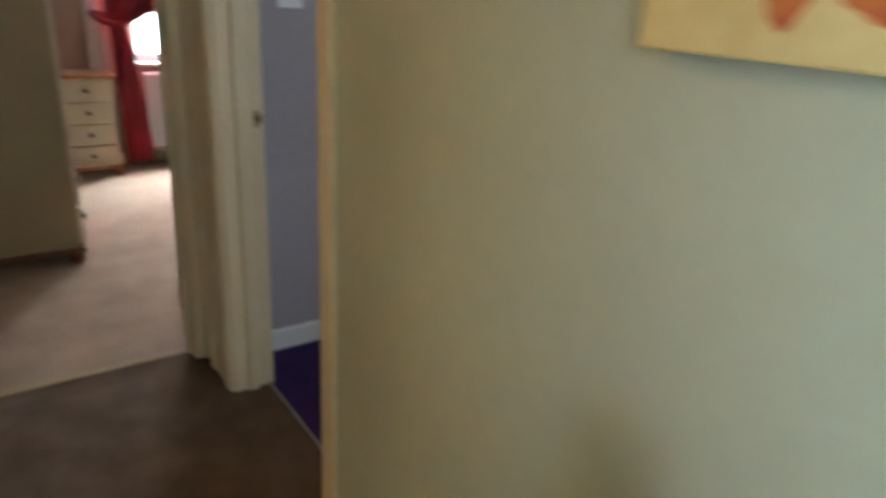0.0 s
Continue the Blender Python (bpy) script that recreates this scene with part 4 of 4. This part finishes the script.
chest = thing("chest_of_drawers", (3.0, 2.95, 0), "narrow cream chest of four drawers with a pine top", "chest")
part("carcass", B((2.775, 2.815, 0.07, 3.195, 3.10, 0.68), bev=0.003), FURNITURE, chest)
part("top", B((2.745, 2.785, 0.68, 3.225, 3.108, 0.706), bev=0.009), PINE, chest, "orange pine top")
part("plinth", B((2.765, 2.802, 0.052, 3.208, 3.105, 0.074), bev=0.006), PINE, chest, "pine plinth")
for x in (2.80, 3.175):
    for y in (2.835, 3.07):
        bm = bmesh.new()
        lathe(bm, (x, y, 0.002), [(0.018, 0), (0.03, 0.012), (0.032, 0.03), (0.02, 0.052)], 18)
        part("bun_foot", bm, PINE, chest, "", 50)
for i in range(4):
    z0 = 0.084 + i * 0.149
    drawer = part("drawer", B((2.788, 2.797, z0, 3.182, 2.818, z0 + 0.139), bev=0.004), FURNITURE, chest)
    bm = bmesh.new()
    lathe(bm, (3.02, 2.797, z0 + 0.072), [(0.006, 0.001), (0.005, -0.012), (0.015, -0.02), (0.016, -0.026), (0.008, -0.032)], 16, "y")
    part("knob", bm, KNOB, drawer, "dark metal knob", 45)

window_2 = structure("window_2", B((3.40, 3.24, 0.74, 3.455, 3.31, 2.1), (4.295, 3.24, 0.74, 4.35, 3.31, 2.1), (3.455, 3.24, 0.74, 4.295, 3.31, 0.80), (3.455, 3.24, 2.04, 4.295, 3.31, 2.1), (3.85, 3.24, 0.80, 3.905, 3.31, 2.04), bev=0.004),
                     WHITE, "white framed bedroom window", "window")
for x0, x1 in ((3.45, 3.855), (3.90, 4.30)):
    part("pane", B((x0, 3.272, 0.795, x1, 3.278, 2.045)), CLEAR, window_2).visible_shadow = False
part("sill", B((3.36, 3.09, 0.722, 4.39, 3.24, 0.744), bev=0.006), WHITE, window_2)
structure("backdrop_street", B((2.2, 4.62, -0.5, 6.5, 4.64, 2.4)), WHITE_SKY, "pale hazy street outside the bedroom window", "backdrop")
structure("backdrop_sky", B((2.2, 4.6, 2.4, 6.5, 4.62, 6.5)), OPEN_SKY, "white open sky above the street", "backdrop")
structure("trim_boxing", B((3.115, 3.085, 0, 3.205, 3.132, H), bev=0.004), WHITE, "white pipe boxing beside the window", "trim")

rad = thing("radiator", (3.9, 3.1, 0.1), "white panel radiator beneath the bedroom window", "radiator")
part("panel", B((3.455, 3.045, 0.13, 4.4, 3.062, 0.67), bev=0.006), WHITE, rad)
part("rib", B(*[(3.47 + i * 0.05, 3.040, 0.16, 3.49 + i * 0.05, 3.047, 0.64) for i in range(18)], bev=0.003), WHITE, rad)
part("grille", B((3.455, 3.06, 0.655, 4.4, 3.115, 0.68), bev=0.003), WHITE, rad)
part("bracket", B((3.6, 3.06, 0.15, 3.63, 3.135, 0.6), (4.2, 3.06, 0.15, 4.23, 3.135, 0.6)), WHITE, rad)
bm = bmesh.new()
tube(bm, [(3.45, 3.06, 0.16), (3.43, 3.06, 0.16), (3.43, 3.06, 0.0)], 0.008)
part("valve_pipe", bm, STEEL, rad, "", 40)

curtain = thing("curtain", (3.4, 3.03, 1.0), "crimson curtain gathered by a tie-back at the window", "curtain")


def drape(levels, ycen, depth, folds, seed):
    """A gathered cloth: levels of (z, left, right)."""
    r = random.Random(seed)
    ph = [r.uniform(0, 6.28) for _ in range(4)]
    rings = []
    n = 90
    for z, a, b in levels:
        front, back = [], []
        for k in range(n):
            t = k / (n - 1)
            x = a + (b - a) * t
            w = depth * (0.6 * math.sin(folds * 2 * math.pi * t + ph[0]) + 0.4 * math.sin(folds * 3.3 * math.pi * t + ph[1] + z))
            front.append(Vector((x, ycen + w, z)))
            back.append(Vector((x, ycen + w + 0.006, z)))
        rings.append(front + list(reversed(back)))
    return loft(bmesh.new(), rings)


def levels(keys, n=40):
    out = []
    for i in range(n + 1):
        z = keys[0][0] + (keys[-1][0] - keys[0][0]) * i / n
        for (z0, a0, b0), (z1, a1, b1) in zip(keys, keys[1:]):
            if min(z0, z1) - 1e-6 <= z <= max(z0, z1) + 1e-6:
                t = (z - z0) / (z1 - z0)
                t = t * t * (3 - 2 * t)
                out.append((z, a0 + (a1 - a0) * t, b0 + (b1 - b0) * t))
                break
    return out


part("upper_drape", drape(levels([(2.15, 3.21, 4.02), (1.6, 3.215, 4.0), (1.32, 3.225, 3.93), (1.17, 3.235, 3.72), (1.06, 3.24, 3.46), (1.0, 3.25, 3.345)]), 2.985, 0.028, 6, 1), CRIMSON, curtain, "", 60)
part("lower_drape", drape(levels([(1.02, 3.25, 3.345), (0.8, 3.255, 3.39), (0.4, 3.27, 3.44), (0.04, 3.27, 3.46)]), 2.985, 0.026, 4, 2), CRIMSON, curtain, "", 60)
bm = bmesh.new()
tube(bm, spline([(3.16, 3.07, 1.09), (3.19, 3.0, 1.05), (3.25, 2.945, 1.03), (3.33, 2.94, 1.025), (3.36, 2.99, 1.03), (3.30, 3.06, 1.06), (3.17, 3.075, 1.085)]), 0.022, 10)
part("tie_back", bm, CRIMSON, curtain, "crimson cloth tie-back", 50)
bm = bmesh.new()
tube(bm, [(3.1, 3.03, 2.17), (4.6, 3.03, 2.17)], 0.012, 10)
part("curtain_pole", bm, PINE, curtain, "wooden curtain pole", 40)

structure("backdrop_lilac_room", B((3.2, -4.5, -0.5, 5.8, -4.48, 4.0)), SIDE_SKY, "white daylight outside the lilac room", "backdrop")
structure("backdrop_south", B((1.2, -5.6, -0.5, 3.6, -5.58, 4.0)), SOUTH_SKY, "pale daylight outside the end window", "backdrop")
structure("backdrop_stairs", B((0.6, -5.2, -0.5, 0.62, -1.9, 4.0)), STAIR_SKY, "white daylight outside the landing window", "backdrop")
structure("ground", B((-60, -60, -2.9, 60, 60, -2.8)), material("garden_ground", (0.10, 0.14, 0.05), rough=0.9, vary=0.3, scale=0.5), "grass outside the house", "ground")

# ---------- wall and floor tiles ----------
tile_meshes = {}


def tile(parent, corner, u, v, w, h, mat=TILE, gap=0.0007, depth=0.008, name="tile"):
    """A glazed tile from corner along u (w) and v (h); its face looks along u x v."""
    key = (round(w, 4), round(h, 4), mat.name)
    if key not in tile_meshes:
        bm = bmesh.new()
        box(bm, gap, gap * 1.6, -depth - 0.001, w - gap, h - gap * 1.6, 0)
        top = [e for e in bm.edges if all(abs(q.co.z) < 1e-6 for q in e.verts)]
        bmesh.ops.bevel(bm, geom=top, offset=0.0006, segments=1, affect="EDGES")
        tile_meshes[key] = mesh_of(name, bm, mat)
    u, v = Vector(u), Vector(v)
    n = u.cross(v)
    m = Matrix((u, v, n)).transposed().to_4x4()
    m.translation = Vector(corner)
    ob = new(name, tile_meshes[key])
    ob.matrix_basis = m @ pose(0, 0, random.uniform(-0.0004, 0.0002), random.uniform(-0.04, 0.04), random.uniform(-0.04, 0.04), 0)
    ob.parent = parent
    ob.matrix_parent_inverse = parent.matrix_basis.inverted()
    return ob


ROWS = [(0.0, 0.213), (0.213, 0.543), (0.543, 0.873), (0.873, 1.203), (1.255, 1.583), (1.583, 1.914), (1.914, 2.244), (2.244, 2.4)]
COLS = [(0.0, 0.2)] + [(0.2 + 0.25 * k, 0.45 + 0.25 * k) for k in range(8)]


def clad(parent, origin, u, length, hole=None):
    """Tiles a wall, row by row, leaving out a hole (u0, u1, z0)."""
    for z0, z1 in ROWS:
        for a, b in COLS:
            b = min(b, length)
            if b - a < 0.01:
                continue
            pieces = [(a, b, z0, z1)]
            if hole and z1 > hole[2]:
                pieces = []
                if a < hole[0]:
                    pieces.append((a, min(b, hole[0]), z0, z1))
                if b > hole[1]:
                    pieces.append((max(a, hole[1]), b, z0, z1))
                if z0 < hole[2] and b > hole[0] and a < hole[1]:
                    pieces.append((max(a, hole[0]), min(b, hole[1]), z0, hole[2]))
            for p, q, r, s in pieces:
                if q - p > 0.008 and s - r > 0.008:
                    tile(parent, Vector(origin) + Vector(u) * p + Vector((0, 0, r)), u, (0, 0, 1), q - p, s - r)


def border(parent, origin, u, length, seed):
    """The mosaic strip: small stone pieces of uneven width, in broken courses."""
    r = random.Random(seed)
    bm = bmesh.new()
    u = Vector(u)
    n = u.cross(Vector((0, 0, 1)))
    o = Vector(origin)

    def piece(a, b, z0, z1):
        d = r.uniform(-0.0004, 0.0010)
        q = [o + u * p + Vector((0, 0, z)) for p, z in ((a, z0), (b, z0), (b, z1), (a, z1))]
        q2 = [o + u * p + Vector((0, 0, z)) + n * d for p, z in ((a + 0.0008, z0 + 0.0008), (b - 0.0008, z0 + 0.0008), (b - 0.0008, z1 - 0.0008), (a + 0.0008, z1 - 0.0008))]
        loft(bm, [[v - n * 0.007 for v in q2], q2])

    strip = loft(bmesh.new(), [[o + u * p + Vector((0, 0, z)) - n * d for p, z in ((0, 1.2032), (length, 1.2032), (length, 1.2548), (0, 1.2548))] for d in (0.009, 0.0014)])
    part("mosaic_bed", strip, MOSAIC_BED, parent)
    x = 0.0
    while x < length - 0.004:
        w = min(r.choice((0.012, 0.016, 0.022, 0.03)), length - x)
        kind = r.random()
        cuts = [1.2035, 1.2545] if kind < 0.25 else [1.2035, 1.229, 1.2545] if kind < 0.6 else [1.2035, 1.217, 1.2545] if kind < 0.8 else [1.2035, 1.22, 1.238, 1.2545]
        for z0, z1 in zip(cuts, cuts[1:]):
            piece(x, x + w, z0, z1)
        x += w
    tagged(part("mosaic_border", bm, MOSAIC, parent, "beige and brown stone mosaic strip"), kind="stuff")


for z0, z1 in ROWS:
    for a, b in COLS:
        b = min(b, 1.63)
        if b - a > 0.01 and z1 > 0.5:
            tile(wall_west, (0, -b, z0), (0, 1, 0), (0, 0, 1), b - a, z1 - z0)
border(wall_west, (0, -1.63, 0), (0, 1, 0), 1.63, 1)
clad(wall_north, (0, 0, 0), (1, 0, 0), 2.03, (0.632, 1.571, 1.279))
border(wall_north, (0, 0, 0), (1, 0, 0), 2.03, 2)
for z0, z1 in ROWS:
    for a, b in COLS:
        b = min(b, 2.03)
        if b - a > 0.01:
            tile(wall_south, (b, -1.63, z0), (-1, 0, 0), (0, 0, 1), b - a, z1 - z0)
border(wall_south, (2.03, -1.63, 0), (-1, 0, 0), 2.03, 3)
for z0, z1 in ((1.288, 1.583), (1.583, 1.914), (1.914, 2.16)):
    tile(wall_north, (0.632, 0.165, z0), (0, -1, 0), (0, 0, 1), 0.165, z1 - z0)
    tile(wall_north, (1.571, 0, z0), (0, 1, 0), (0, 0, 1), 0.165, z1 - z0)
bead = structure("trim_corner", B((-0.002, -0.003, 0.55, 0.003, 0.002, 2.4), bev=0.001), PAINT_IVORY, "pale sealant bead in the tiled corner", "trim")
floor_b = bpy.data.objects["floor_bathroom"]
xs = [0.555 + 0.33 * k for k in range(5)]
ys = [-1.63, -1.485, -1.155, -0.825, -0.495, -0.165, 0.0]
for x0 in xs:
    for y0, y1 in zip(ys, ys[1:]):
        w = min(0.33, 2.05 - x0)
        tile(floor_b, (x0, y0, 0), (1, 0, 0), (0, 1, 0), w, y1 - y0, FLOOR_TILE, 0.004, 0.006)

***

▸ Task requirements:
Exactly as written, please give again the lines from the beginning of the listing through the line containing "pipe boxing beside", inclusive, without any pictures.

▸ Reply to the task:
0.0 s
Continue the Blender Python (bpy) script that recreates this scene with part 4 of 4. This part finishes the script.
chest = thing("chest_of_drawers", (3.0, 2.95, 0), "narrow cream chest of four drawers with a pine top", "chest")
part("carcass", B((2.775, 2.815, 0.07, 3.195, 3.10, 0.68), bev=0.003), FURNITURE, chest)
part("top", B((2.745, 2.785, 0.68, 3.225, 3.108, 0.706), bev=0.009), PINE, chest, "orange pine top")
part("plinth", B((2.765, 2.802, 0.052, 3.208, 3.105, 0.074), bev=0.006), PINE, chest, "pine plinth")
for x in (2.80, 3.175):
    for y in (2.835, 3.07):
        bm = bmesh.new()
        lathe(bm, (x, y, 0.002), [(0.018, 0), (0.03, 0.012), (0.032, 0.03), (0.02, 0.052)], 18)
        part("bun_foot", bm, PINE, chest, "", 50)
for i in range(4):
    z0 = 0.084 + i * 0.149
    drawer = part("drawer", B((2.788, 2.797, z0, 3.182, 2.818, z0 + 0.139), bev=0.004), FURNITURE, chest)
    bm = bmesh.new()
    lathe(bm, (3.02, 2.797, z0 + 0.072), [(0.006, 0.001), (0.005, -0.012), (0.015, -0.02), (0.016, -0.026), (0.008, -0.032)], 16, "y")
    part("knob", bm, KNOB, drawer, "dark metal knob", 45)

window_2 = structure("window_2", B((3.40, 3.24, 0.74, 3.455, 3.31, 2.1), (4.295, 3.24, 0.74, 4.35, 3.31, 2.1), (3.455, 3.24, 0.74, 4.295, 3.31, 0.80), (3.455, 3.24, 2.04, 4.295, 3.31, 2.1), (3.85, 3.24, 0.80, 3.905, 3.31, 2.04), bev=0.004),
                     WHITE, "white framed bedroom window", "window")
for x0, x1 in ((3.45, 3.855), (3.90, 4.30)):
    part("pane", B((x0, 3.272, 0.795, x1, 3.278, 2.045)), CLEAR, window_2).visible_shadow = False
part("sill", B((3.36, 3.09, 0.722, 4.39, 3.24, 0.744), bev=0.006), WHITE, window_2)
structure("backdrop_street", B((2.2, 4.62, -0.5, 6.5, 4.64, 2.4)), WHITE_SKY, "pale hazy street outside the bedroom window", "backdrop")
structure("backdrop_sky", B((2.2, 4.6, 2.4, 6.5, 4.62, 6.5)), OPEN_SKY, "white open sky above the street", "backdrop")
structure("trim_boxing", B((3.115, 3.085, 0, 3.205, 3.132, H), bev=0.004), WHITE, "white pipe boxing beside the window", "trim")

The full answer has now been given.